BBC Radio 4:Lord Singh - 12/06/2018


My computer and I are not the best of friends. It sometimes accuses me of being a robot, or not even knowing my own date of birth! Fortunately, when it is in one of its really ratty moods, I can usually re-set it, back to a date when it was working properly, or make it behave itself, by closing it, and restarting.

It’s far more difficult to see what we can do about decreasing human ‘rattiness’ in discussion and behaviour towards those who do not share opinions or prejudices on Brexit, immigration or anything else. A little re-setting of the tone of debate towards respecting the sincerely held beliefs and opinions of others is clearly needed.

I believe, religion in its true essence, is supposed to help us to do just this, and help us develop more tolerant attitudes to those who may not share our views. But, unfortunately, over the centuries, religions themselves, have displayed intolerance and violence, not only to others, but even to members of their own faith.

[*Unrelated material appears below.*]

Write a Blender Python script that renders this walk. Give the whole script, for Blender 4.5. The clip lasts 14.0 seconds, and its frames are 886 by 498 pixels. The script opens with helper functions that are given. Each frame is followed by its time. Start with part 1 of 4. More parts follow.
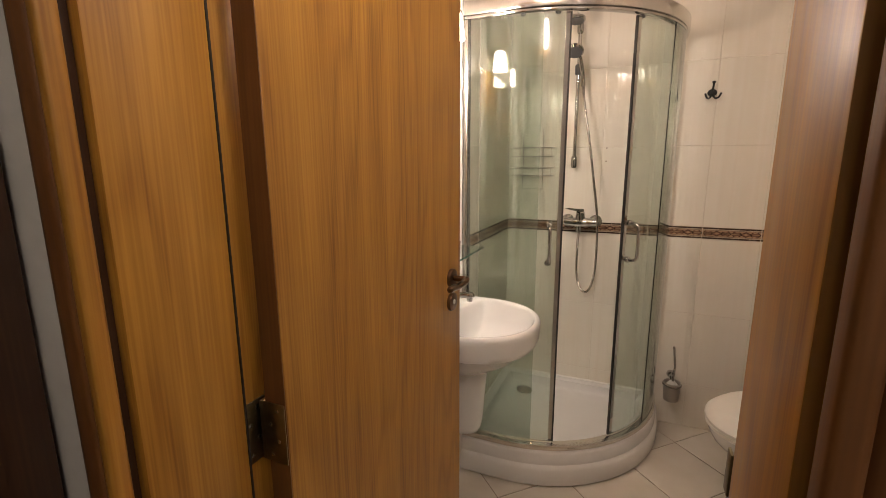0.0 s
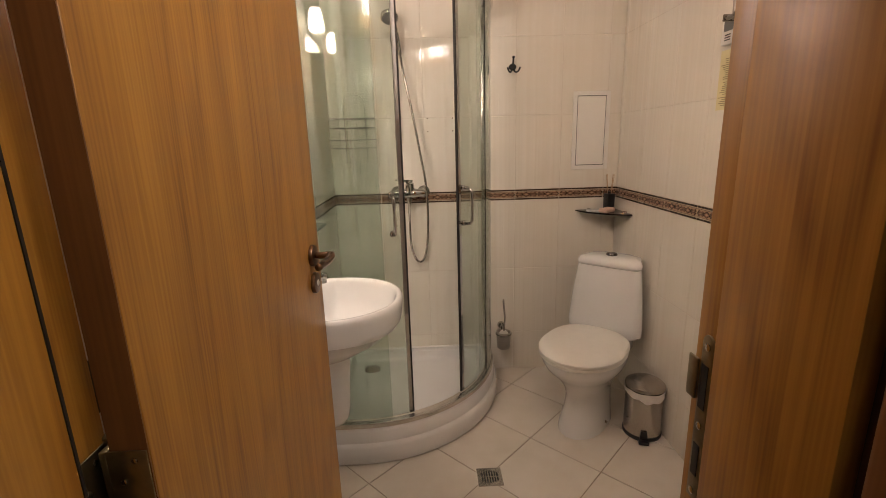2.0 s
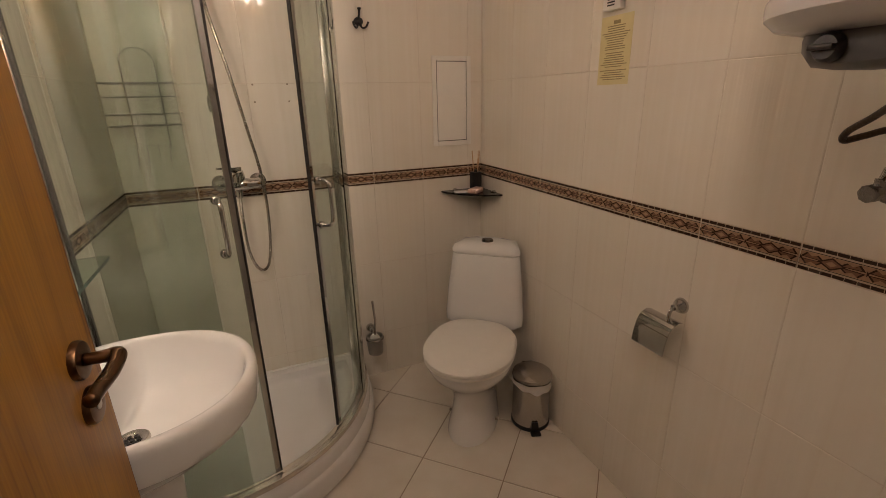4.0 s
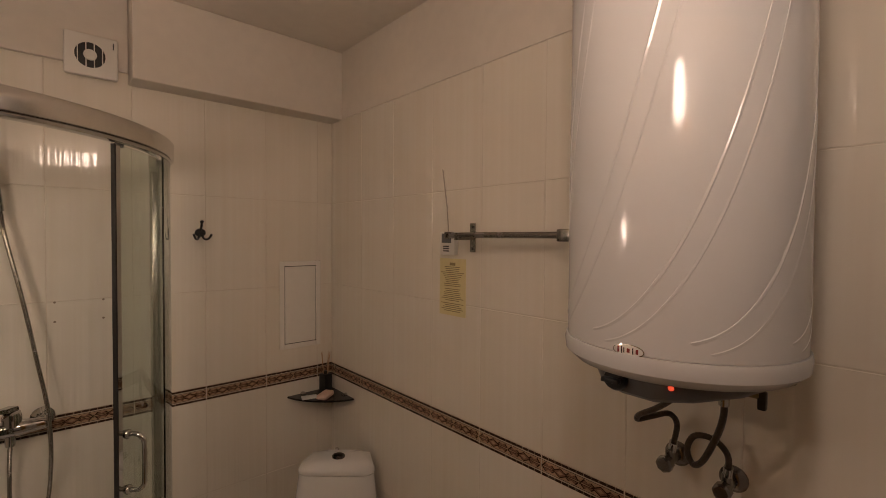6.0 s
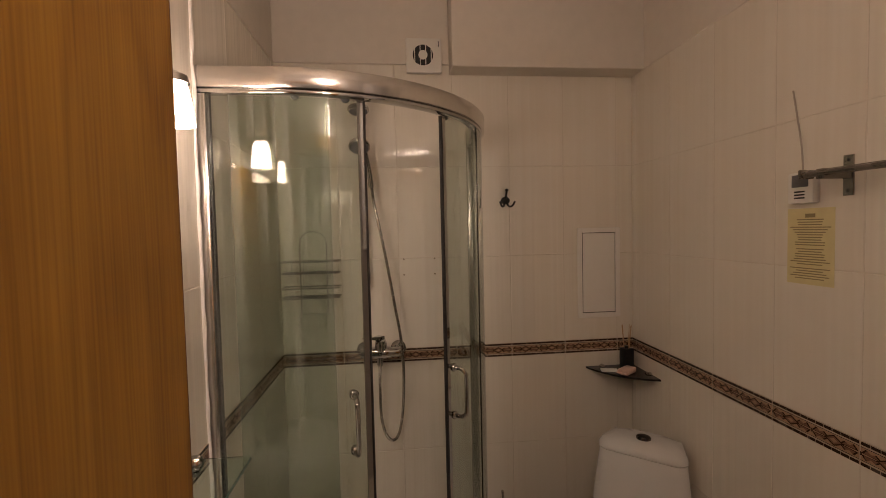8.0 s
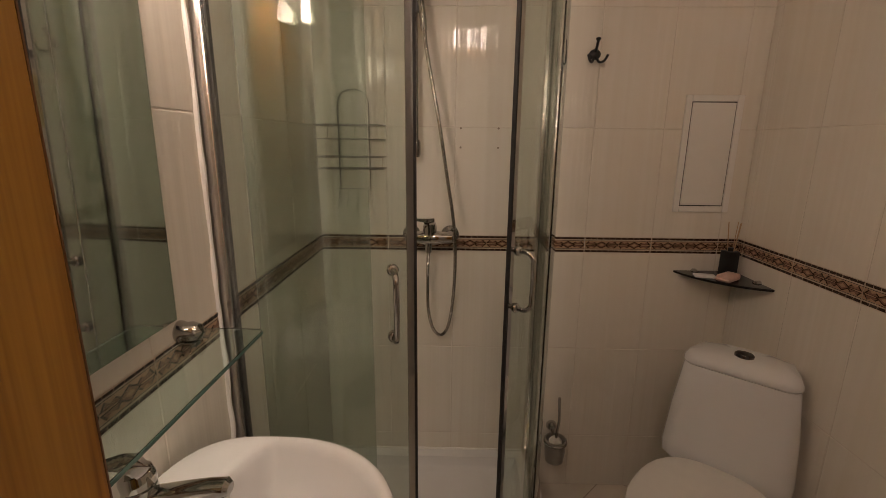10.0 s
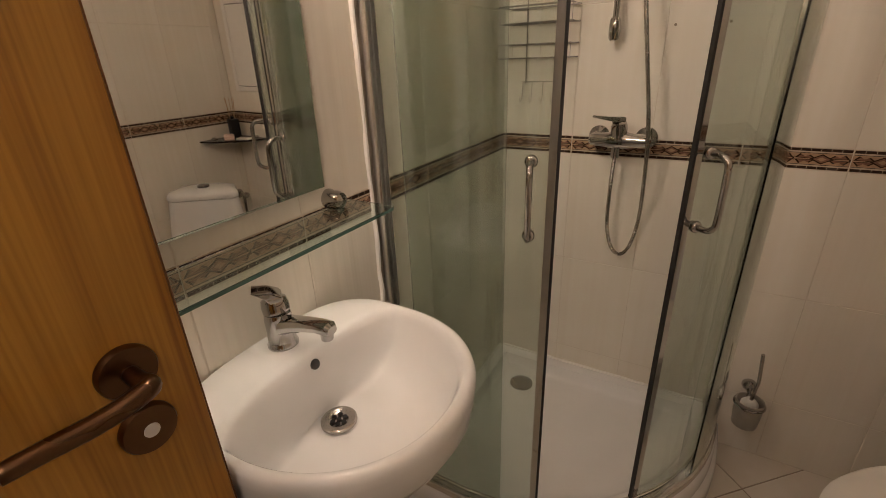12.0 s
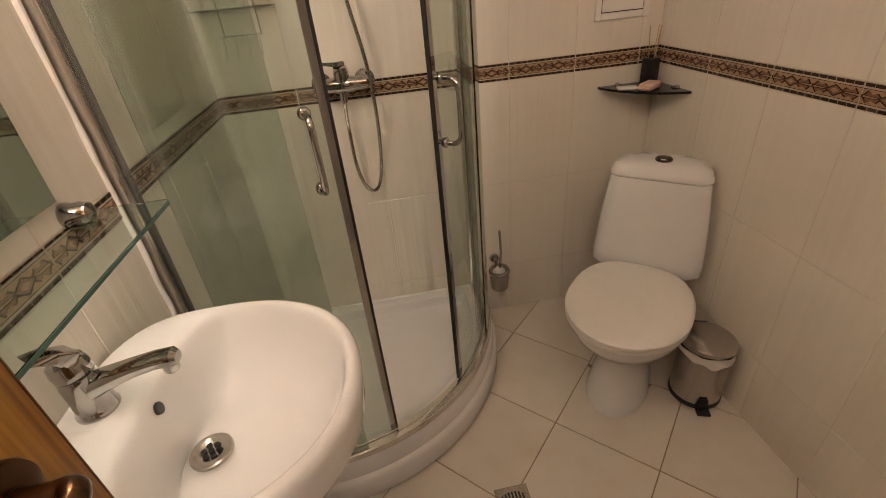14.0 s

This week Sikhs are commemorating the martyrdom of Guru Arjan, the 5th Guru of Sikhs, who literally gave his life trying to end fractious in-fighting between religions by building bridges of understanding and respect between them. Guru Arjan was the founder of the famous Golden Temple in Amritsar. To emphasise Sikh respect for the followers of Islam, he asked a Muslim saint, Mia Mir to lay the foundation stone. The Guru was a prolific poet and scholar and the main compiler of the Sikh holy sCRIptures the Guru Granth Sahib. In it he also added verses of Hindu and Muslim saints to emphasise important commonalities.

Guru Arjan was well aware of the dangers of emphasising tolerance and respect in an age of bigotry. He was arrested by the country’s rulers and tortured to death in the searing heat of an Indian June. In traditional commemoration of Guru’s martyrdom, and in the spirit of his teachings, Sikhs make no show no anger or bitterness Instead, sweetened cold drinks are served to all who pass by Sikh homes or gurdwaras.

Guru Arjan gave his life for interfaith understanding, and tolerance and respect for the sincerely held beliefs of others. His life serves as an inspiration not only for Sikhs, but for all seeking to nudge society in a less fractious direction.